Bob Hope is his usual self, which has always been good enough for me. Martha Raye co-starred with Bob in a total of four movies, and it's in this feature that I find her the most likable as she reveals a sweetly vulnerable side in her role of Letty. Then up-and-coming starlet Betty Grable does well as the beautiful, initially shallow and domestically inept sister ("Why, Nancy, how did you cook this? With a blowtorch?"). Jack Whiting does a nice job of blending in with the woodwork as he only stood out in the movie's one dance sequence. Meanwhile, Clarence Kolb, who played Dorothy Lamour's Colonel dad in CAUGHT IN THE DRAFT has a tiny role here as the Brewster brothers' commanding officer.

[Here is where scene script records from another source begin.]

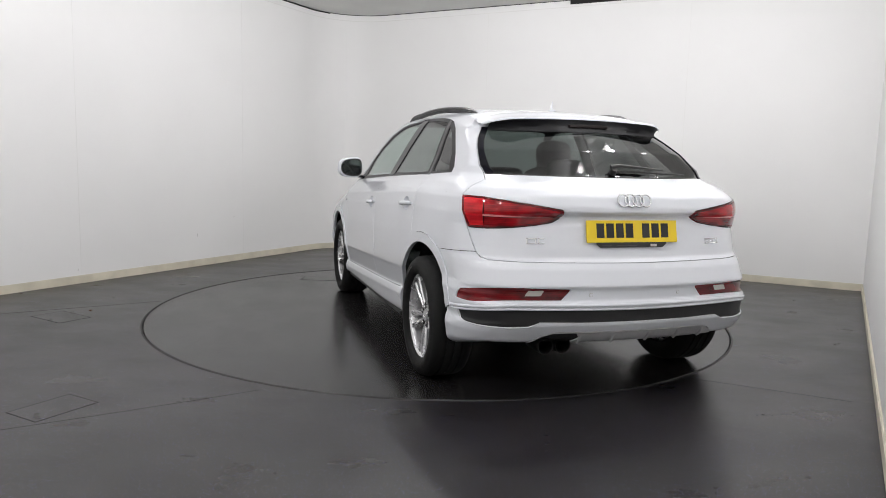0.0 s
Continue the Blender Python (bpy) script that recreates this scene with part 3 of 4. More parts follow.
def car_body(car):
    sh = Shell()
    flank = lambda c: c[:, 1] < -np.maximum(0.35, HALF_W(c[:, 2]) - 0.10 - 0.04 * (c[:, 2] < 1.05))
    tail = lambda c: c[:, 0] < -1.22
    A, X = around, around_x
    # numbers of the panels
    (BODY, WELL, R_DOOR, F_DOOR, DLO, Q_GLASS, R_GLASS, F_GLASS, PILLAR, FLAP, ARCH_R, ARCH_F, SILL, GATE, SCREEN, LIGHT, BUMPER, FOG, STRIP, DIFF, HOOD, WIND, FBUMP, HEAD, UNDER, LIGHT2, LOWER, CPILLAR, EXH, LT_A, LT_B, LT_C, LT_L, CUP, BAND) = range(35)
    sh.id[:] = BODY
    # windscreen and bonnet
    sh.cut([(0.36, 0.01), (0.30, -0.40), (0.24, -0.62), (0.80, -0.80), (0.93, -0.70), (1.06, -0.35), (1.08, 0.01)], "top", WIND, lambda c: (c[:, 2] > 1.02) & (c[:, 0] > 0.1))
    sh.cut([(1.10, 0.01), (1.07, -0.35), (0.98, -0.62), (0.90, -0.74), (1.5, -0.70), (1.85, -0.62), (2.02, -0.4), (2.07, 0.01)], "top", HOOD, lambda c: (c[:, 2] > 0.72) & (c[:, 0] > 0.85))
    # doors
    sh.cut([(-0.222, 1.12), (-0.212, 1.05), (-0.200, 0.97), (-0.200, 0.56), (-0.188, 0.53), (-0.198, 0.393), (0.846, 0.351), (0.862, 0.50), (0.878, 0.67), (0.872, 0.86), (0.853, 0.95), (0.82, 1.03), (0.80, 1.12)], "side", F_DOOR, flank)
    rd = [(-0.222, 1.12), (-0.212, 1.05), (-0.200, 0.97), (-0.200, 0.56), (-0.188, 0.53), (-0.198, 0.393), (-0.81, 0.422)]
    rd += arc(-WB, HUB_Z, 0.472, 12, 66, 12, 0.935) + [(-1.118, 0.80), (-1.145, 0.95), (-1.155, 1.05), (-1.135, 1.13)]
    sh.cut(rd, "side", R_DOOR, flank)
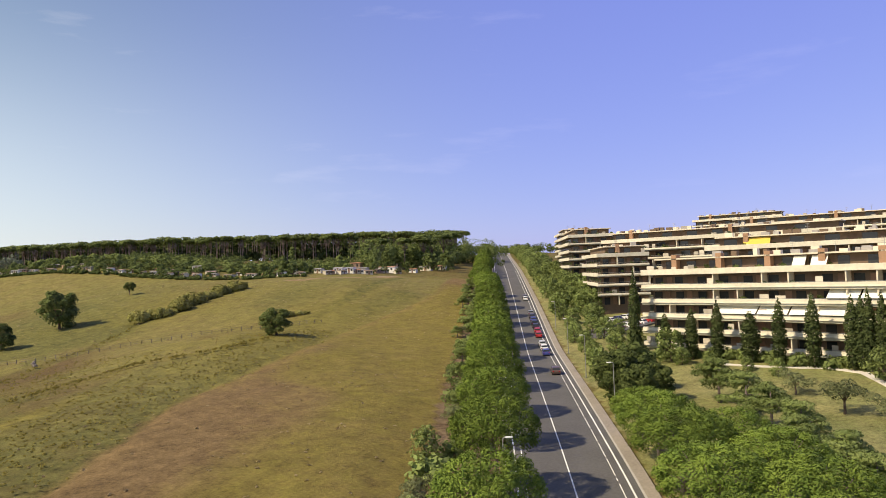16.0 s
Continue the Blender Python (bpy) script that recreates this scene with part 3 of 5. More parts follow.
def crown_clumps(rng, kind, h, w):
    """Rows of clump centre and radii for a tree of that height and crown width."""
    r, out = w / 2, []
    if kind == "oak":
        out.append((0, 0, h * 0.46, r * 0.62, r * 0.62, h * 0.36))
        for k in range(64):
            a, e = rng.uniform(0, 2 * math.pi), math.asin(rng.uniform(-0.85, 0.98))
            q = rng.uniform(0.62, 0.86)
            s = r * rng.uniform(0.15, 0.27)
            out.append((r * q * math.cos(e) * math.cos(a), r * q * math.cos(e) * math.sin(a), h * (0.47 + 0.50 * q * math.sin(e) / 0.82), s, s, s * 0.9))
    elif kind == "round":
        # a ball of leaves on a bare stem
        out.append((0, 0, h * 0.66, r * 0.62, r * 0.62, h * 0.22))
        for k in range(34):
            a, e = rng.uniform(0, 2 * math.pi), math.asin(rng.uniform(-0.9, 0.98))
            s = r * rng.uniform(0.2, 0.32)
            out.append((r * 0.76 * math.cos(e) * math.cos(a), r * 0.76 * math.cos(e) * math.sin(a), h * (0.66 + 0.27 * math.sin(e)), s, s, s * 0.9))
    elif kind == "billow":
        # rounded masses with many knobs on their shoulders
        for k in range(4):
            a, q = 2 * math.pi * k / 4 + rng.uniform(-0.5, 0.5), rng.uniform(0.15, 0.4)
            s = r * rng.uniform(0.42, 0.58)
            out.append((r * q * math.cos(a), r * q * math.sin(a), h * rng.uniform(0.28, 0.5), s, s, h * 0.30))
        for k in range(34):
            a, e = rng.uniform(0, 2 * math.pi), math.asin(rng.uniform(-0.5, 0.99))
            q, s = rng.uniform(0.66, 0.88), r * rng.uniform(0.15, 0.28)
            out.append((r * q * math.cos(e) * math.cos(a), r * q * math.cos(e) * math.sin(a), h * (0.42 + 0.56 * q * math.sin(e)), s, s, s * 0.95))
    elif kind == "pine":
        # a broad dome with many small knobs on its skin over a bare stem
        for k in range(5):
            a = 2 * math.pi * k / 5 + rng.uniform(-0.3, 0.3)
            out.append((r * 0.36 * math.cos(a), r * 0.36 * math.sin(a), h * rng.uniform(0.66, 0.70), r * 0.52, r * 0.52, h * 0.19))
        for k in range(200):
            a, e = rng.uniform(0, 2 * math.pi), math.asin(rng.uniform(-0.5, 0.99))
            q, s = rng.uniform(0.86, 0.94), r * rng.uniform(0.07, 0.12)
            out.append((r * q * math.cos(e) * math.cos(a), r * q * math.cos(e) * math.sin(a), h * (0.68 + 0.32 * q * math.sin(e)), s, s, s * 1.2))
    elif kind == "stone_pine":
        for k in range(12):
            a, q = rng.uniform(0, 2 * math.pi), math.sqrt(rng.random())
            s = r * rng.uniform(0.30, 0.44)
            out.append((r * 0.7 * q * math.cos(a), r * 0.7 * q * math.sin(a), h * (0.86 + 0.07 * (1 - q * q) + rng.uniform(-0.02, 0.02)), s, s, s * 0.6))
    elif kind == "cypress":
        # a closed spindle of upright tufts
        for k in range(60):
            zz = (k + 0.5) / 60
            rr = r * min(0.62 + 1.6 * zz, 1.0) * (1.0 if zz < 0.55 else max(1.0 - ((zz - 0.55) / 0.47) ** 1.6, 0.08))
            a, q = rng.uniform(0, 2 * math.pi), rng.uniform(0.05, 0.25)
            out.append((rr * q * math.cos(a), rr * q * math.sin(a), h * (0.03 + 0.94 * zz), rr * 0.82, rr * 0.82, h * 0.03))
    elif kind == "shrub":
        for k in range(12):
            a, q = rng.uniform(0, 2 * math.pi), math.sqrt(rng.random())
            s = r * rng.uniform(0.28, 0.45)
            out.append((r * 0.7 * q * math.cos(a), r * 0.7 * q * math.sin(a), h * rng.uniform(0.22, 0.72) * (1.1 - 0.5 * q), s, s, min(s, h * 0.4)))
    elif kind == "conifer":
        # upswept leading shoots round several tops
        tops = [(0, 0, 1.0)] + [(r * 0.45 * math.cos(t), r * 0.45 * math.sin(t), rng.uniform(0.68, 0.9)) for t in rng.uniform(0, 6.28, 3)]
        for k in range(84):
            tx, ty, th = tops[rng.integers(0, 4)]
            zz = rng.random() ** 1.2
            a = rng.uniform(0, 2 * math.pi)
            rr = r * 0.85 * (1 - zz) ** 0.7 * rng.uniform(0.2, 0.8)
            s = r * rng.uniform(0.08, 0.19)
            out.append((tx + rr * math.cos(a), ty + rr * math.sin(a), h * th * (0.06 + 0.90 * zz), s, s, s * rng.uniform(1.0, 1.7)))
    elif kind == "cedar":
        for k in range(26):
            tier = rng.integers(0, 6)
            a, q = rng.uniform(0, 2 * math.pi), math.sqrt(rng.random())
            rr = r * 0.85 * q * (1 - tier / 7.5)
            s = r * rng.uniform(0.20, 0.32)
            out.append((rr * math.cos(a), rr * math.sin(a), h * (0.20 + 0.135 * tier) + rng.uniform(-0.2, 0.2), s, s, s * 0.42))
    elif kind == "sapling":
        for k in range(9):
            zz = rng.uniform(0.25, 0.95)
            a = rng.uniform(0, 2 * math.pi)
            s = r * rng.uniform(0.25, 0.45)
            out.append((r * 0.55 * math.cos(a) * (1.1 - zz), r * 0.55 * math.sin(a) * (1.1 - zz), h * zz, s, s, s * 1.2))
    elif kind == "olive":
        for k in range(15):
            a, q = rng.uniform(0, 2 * math.pi), math.sqrt(rng.random())
            s = r * rng.uniform(0.22, 0.36)
            out.append((r * 0.75 * q * math.cos(a), r * 0.75 * q * math.sin(a), h * rng.uniform(0.45, 0.9) * (1.05 - 0.25 * q), s, s, s * 0.6))
    return out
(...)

Nice songs in this one, too, with the then up-and-coming starlet Betty Grable ably singing "What Goes On Here?" and Martha Raye belting out "One Sweet Moment With You" (I think that was the title). As half-heartedly mentioned above, Whiting and Grable do a nice turn of dancing. On the comedy side, I find Martha Raye's face cream dilemma to be a piece of guffaw-filled goodness, as well as the fashion in which Bob resolves that dilemma. Another scene that's particularly amusing involves Letty and a motel bed...
Crafted in an era when on-screen profanity doesn't get more venomous than "Oh, spittle!", CAUGHT IN THE DRAFT and GIVE ME A SAILOR are two tiny Bob Hope nuggets mined from the vaults of Paramount which deserve more exposure to new generations. Bob Hope is my all-time favorite comedian of ANY era and, to me, these are two little film treasures which I can come back to time and again. I don't know how many Bob Hope fans are left in this world and I don't expect people to like these flicks as much as I do, but, even to the casual viewer, I do give both films a hearty recommendation. Four stars from me.